■ WRITTEN TASK: Copy out exactly the lines from the line containing "Continue the Blender" to the end of the listing.
■ ■ ■ ■ ■
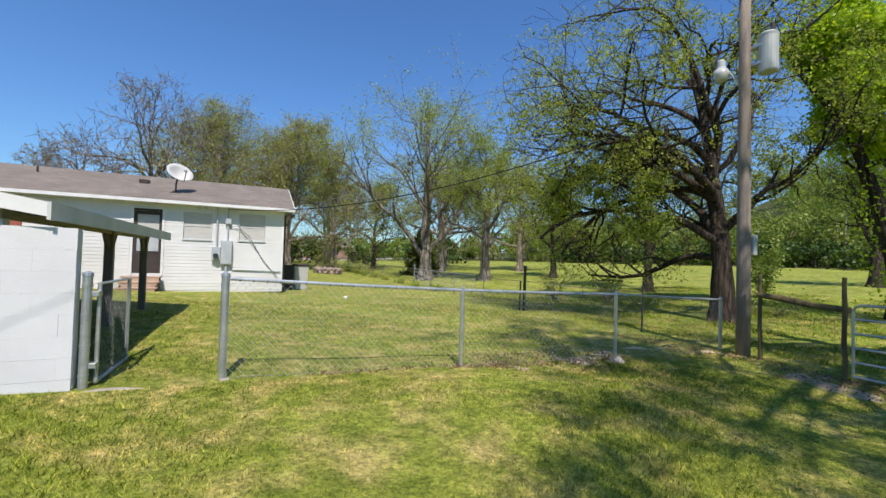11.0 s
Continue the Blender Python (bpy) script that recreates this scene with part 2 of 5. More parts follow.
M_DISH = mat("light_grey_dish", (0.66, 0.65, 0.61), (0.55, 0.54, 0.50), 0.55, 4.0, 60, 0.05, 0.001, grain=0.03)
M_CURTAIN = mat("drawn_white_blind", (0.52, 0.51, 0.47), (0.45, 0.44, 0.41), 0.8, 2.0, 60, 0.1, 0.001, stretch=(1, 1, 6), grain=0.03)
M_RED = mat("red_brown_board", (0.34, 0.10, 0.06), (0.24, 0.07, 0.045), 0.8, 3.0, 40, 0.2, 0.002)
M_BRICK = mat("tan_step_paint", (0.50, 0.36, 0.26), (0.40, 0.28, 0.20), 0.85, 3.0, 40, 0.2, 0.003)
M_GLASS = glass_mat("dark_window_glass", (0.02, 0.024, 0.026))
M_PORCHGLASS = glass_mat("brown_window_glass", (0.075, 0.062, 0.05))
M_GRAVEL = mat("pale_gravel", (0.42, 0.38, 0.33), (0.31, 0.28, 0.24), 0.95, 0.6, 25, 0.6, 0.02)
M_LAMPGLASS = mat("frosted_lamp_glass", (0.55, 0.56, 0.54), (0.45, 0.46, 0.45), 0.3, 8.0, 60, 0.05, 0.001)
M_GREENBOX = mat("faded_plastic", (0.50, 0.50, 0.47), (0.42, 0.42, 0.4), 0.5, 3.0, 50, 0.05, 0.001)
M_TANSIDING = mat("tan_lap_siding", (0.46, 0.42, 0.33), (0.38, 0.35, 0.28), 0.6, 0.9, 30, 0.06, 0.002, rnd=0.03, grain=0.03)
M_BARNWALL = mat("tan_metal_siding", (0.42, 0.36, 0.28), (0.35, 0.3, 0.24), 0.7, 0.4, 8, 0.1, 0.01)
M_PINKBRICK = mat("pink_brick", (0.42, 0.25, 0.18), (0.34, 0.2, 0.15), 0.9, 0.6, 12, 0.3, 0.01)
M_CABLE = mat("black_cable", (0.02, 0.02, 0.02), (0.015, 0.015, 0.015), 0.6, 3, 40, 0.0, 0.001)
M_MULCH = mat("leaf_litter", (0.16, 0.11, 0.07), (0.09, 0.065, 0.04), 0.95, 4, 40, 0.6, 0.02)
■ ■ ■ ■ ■
■ COMPLETED TASK:
Continue the Blender Python (bpy) script that recreates this scene with part 2 of 5. More parts follow.
M_DISH = mat("light_grey_dish", (0.66, 0.65, 0.61), (0.55, 0.54, 0.50), 0.55, 4.0, 60, 0.05, 0.001, grain=0.03)
M_CURTAIN = mat("drawn_white_blind", (0.52, 0.51, 0.47), (0.45, 0.44, 0.41), 0.8, 2.0, 60, 0.1, 0.001, stretch=(1, 1, 6), grain=0.03)
M_RED = mat("red_brown_board", (0.34, 0.10, 0.06), (0.24, 0.07, 0.045), 0.8, 3.0, 40, 0.2, 0.002)
M_BRICK = mat("tan_step_paint", (0.50, 0.36, 0.26), (0.40, 0.28, 0.20), 0.85, 3.0, 40, 0.2, 0.003)
M_GLASS = glass_mat("dark_window_glass", (0.02, 0.024, 0.026))
M_PORCHGLASS = glass_mat("brown_window_glass", (0.075, 0.062, 0.05))
M_GRAVEL = mat("pale_gravel", (0.42, 0.38, 0.33), (0.31, 0.28, 0.24), 0.95, 0.6, 25, 0.6, 0.02)
M_LAMPGLASS = mat("frosted_lamp_glass", (0.55, 0.56, 0.54), (0.45, 0.46, 0.45), 0.3, 8.0, 60, 0.05, 0.001)
M_GREENBOX = mat("faded_plastic", (0.50, 0.50, 0.47), (0.42, 0.42, 0.4), 0.5, 3.0, 50, 0.05, 0.001)
M_TANSIDING = mat("tan_lap_siding", (0.46, 0.42, 0.33), (0.38, 0.35, 0.28), 0.6, 0.9, 30, 0.06, 0.002, rnd=0.03, grain=0.03)
M_BARNWALL = mat("tan_metal_siding", (0.42, 0.36, 0.28), (0.35, 0.3, 0.24), 0.7, 0.4, 8, 0.1, 0.01)
M_PINKBRICK = mat("pink_brick", (0.42, 0.25, 0.18), (0.34, 0.2, 0.15), 0.9, 0.6, 12, 0.3, 0.01)
M_CABLE = mat("black_cable", (0.02, 0.02, 0.02), (0.015, 0.015, 0.015), 0.6, 3, 40, 0.0, 0.001)
M_MULCH = mat("leaf_litter", (0.16, 0.11, 0.07), (0.09, 0.065, 0.04), 0.95, 4, 40, 0.6, 0.02)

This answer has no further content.